=== Given data ===

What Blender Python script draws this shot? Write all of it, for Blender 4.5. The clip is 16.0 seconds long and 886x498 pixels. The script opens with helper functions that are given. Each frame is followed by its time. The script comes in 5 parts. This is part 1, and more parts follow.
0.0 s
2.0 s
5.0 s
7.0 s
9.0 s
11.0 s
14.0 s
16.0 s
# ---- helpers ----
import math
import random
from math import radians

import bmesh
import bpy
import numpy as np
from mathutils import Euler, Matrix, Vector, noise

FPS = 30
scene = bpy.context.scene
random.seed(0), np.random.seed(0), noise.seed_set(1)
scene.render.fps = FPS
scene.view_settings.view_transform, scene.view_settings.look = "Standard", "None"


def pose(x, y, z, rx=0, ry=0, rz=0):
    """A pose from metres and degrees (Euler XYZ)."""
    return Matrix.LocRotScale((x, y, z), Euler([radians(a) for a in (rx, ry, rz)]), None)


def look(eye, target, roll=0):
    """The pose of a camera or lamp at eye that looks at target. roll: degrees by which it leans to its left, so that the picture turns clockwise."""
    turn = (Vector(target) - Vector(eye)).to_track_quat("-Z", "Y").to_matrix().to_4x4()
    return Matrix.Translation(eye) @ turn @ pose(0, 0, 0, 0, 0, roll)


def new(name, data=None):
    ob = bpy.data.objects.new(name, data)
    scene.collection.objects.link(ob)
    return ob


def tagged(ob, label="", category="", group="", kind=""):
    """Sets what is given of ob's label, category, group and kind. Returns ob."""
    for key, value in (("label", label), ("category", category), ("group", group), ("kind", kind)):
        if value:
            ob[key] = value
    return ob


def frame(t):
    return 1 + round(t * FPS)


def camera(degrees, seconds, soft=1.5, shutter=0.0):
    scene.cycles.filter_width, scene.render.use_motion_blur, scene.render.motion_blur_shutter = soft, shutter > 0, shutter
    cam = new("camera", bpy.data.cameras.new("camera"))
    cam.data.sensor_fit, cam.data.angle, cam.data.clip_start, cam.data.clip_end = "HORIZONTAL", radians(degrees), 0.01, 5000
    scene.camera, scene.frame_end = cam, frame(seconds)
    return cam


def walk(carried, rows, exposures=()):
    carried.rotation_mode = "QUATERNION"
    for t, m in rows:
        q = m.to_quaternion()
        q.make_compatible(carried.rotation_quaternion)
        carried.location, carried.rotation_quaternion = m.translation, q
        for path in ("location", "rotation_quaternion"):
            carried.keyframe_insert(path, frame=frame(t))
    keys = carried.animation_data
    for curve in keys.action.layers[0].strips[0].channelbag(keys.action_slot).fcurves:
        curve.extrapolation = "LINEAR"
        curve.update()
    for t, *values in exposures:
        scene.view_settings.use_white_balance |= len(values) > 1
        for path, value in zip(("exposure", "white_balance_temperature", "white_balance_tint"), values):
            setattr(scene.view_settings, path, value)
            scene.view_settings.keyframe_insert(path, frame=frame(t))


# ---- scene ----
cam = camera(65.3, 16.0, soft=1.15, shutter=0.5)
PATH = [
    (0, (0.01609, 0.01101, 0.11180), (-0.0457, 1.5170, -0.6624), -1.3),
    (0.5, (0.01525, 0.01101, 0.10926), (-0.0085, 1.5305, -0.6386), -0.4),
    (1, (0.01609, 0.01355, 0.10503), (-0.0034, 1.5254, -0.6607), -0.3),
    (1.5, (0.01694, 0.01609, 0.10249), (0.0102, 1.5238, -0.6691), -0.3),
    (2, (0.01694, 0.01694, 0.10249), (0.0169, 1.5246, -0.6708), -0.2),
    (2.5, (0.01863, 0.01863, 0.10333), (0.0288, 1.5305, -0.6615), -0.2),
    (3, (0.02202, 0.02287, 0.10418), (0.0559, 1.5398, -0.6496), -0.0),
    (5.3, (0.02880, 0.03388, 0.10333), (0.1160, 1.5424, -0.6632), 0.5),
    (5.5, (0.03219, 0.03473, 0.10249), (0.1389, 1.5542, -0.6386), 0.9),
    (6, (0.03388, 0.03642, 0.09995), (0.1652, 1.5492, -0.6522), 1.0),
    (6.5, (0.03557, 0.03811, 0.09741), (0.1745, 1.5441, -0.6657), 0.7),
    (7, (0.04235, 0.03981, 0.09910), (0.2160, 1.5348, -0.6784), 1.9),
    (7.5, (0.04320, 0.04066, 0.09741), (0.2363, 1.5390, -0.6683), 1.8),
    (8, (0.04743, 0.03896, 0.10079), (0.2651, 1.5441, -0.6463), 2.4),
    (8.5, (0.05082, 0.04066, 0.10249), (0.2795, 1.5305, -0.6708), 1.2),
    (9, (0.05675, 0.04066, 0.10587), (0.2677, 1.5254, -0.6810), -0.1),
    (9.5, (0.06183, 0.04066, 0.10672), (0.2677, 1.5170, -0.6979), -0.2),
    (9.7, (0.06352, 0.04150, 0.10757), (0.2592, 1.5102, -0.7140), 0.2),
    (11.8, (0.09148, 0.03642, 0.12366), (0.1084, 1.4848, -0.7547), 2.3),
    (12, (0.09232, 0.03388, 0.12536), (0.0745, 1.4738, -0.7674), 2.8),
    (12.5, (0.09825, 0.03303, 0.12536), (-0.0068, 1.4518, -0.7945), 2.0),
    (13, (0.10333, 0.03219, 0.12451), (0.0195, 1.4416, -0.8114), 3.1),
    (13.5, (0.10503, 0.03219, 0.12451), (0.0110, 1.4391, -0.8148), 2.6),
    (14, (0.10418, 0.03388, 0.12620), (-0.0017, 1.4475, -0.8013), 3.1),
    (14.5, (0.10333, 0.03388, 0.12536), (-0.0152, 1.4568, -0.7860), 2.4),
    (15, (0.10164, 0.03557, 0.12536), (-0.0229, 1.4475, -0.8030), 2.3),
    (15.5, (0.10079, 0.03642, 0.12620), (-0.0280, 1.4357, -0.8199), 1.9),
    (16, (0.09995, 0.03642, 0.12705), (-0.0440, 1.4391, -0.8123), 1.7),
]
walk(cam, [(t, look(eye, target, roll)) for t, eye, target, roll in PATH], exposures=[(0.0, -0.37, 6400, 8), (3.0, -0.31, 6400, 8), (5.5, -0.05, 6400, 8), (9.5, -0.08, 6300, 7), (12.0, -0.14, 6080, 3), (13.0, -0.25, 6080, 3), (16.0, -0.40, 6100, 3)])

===
=== Given data ===

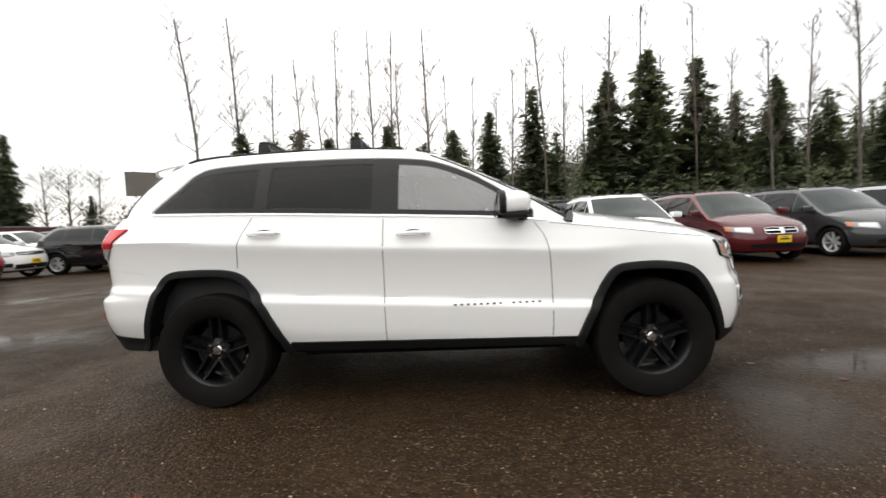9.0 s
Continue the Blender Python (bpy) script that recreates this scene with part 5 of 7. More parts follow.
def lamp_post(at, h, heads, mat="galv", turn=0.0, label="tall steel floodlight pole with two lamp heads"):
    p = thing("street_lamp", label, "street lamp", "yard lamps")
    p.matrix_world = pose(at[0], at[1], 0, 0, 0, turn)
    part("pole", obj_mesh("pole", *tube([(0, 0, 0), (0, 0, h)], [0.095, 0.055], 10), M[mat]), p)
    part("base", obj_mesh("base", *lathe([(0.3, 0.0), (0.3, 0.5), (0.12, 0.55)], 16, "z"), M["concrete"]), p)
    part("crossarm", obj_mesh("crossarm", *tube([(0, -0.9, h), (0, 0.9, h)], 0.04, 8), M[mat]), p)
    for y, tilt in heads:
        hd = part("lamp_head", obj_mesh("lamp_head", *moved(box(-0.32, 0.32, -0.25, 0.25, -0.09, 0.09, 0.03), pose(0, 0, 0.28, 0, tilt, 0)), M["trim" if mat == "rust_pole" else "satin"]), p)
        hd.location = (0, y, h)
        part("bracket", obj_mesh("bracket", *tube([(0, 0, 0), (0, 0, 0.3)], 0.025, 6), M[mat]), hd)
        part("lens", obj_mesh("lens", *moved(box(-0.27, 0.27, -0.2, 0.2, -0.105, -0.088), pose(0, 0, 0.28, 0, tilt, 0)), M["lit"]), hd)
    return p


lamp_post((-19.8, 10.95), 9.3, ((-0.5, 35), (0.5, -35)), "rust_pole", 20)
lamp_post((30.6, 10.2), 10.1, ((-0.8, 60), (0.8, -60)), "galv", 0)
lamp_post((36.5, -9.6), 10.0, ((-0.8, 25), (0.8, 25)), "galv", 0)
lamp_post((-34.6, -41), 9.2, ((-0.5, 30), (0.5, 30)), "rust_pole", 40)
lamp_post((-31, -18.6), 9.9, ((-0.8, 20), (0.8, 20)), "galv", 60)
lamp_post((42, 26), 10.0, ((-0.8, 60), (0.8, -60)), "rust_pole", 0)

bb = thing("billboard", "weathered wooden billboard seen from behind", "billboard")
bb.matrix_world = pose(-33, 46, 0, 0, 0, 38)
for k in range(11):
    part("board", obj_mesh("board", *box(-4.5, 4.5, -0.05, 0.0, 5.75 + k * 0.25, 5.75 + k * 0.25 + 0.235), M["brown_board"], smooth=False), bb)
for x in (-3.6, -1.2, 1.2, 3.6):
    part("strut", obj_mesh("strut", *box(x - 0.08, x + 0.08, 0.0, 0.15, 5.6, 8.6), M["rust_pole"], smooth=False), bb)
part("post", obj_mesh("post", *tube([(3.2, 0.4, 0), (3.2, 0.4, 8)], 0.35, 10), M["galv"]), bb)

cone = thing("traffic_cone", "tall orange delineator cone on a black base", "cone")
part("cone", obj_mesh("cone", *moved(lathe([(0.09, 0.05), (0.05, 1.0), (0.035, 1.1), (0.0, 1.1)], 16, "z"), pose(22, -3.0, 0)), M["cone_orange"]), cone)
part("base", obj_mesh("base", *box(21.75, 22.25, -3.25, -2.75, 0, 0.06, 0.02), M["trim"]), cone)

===
=== Given data ===

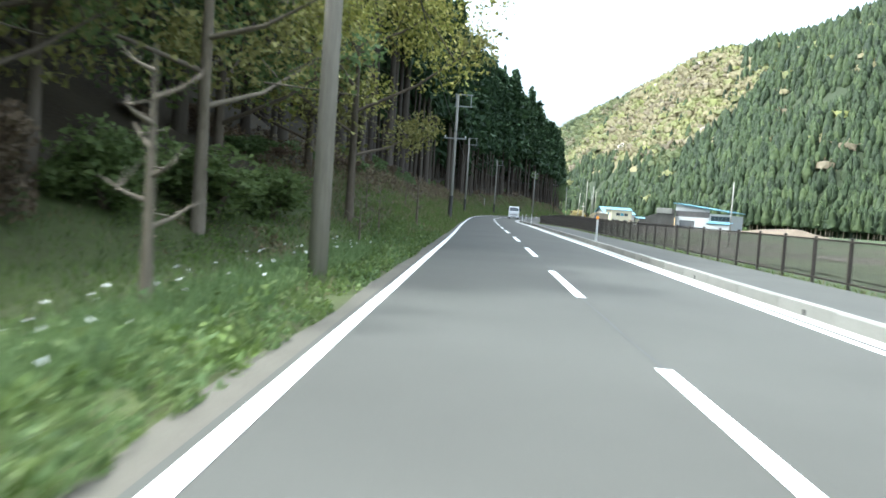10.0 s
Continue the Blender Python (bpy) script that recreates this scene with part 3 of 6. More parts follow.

===

# Given request
In the listing above, find the line with "radians(degrees), 0.01, 5000" and the line with "q = m.to_quaternion()", then print exactly those lines and every line between them.

# Reply
    cam.data.sensor_fit, cam.data.angle, cam.data.clip_start, cam.data.clip_end = "HORIZONTAL", radians(degrees), 0.01, 5000
    scene.camera, scene.frame_end = cam, frame(seconds)
    return cam


def walk(carried, rows, exposures=()):
    carried.rotation_mode = "QUATERNION"
    for t, m in rows:
        q = m.to_quaternion()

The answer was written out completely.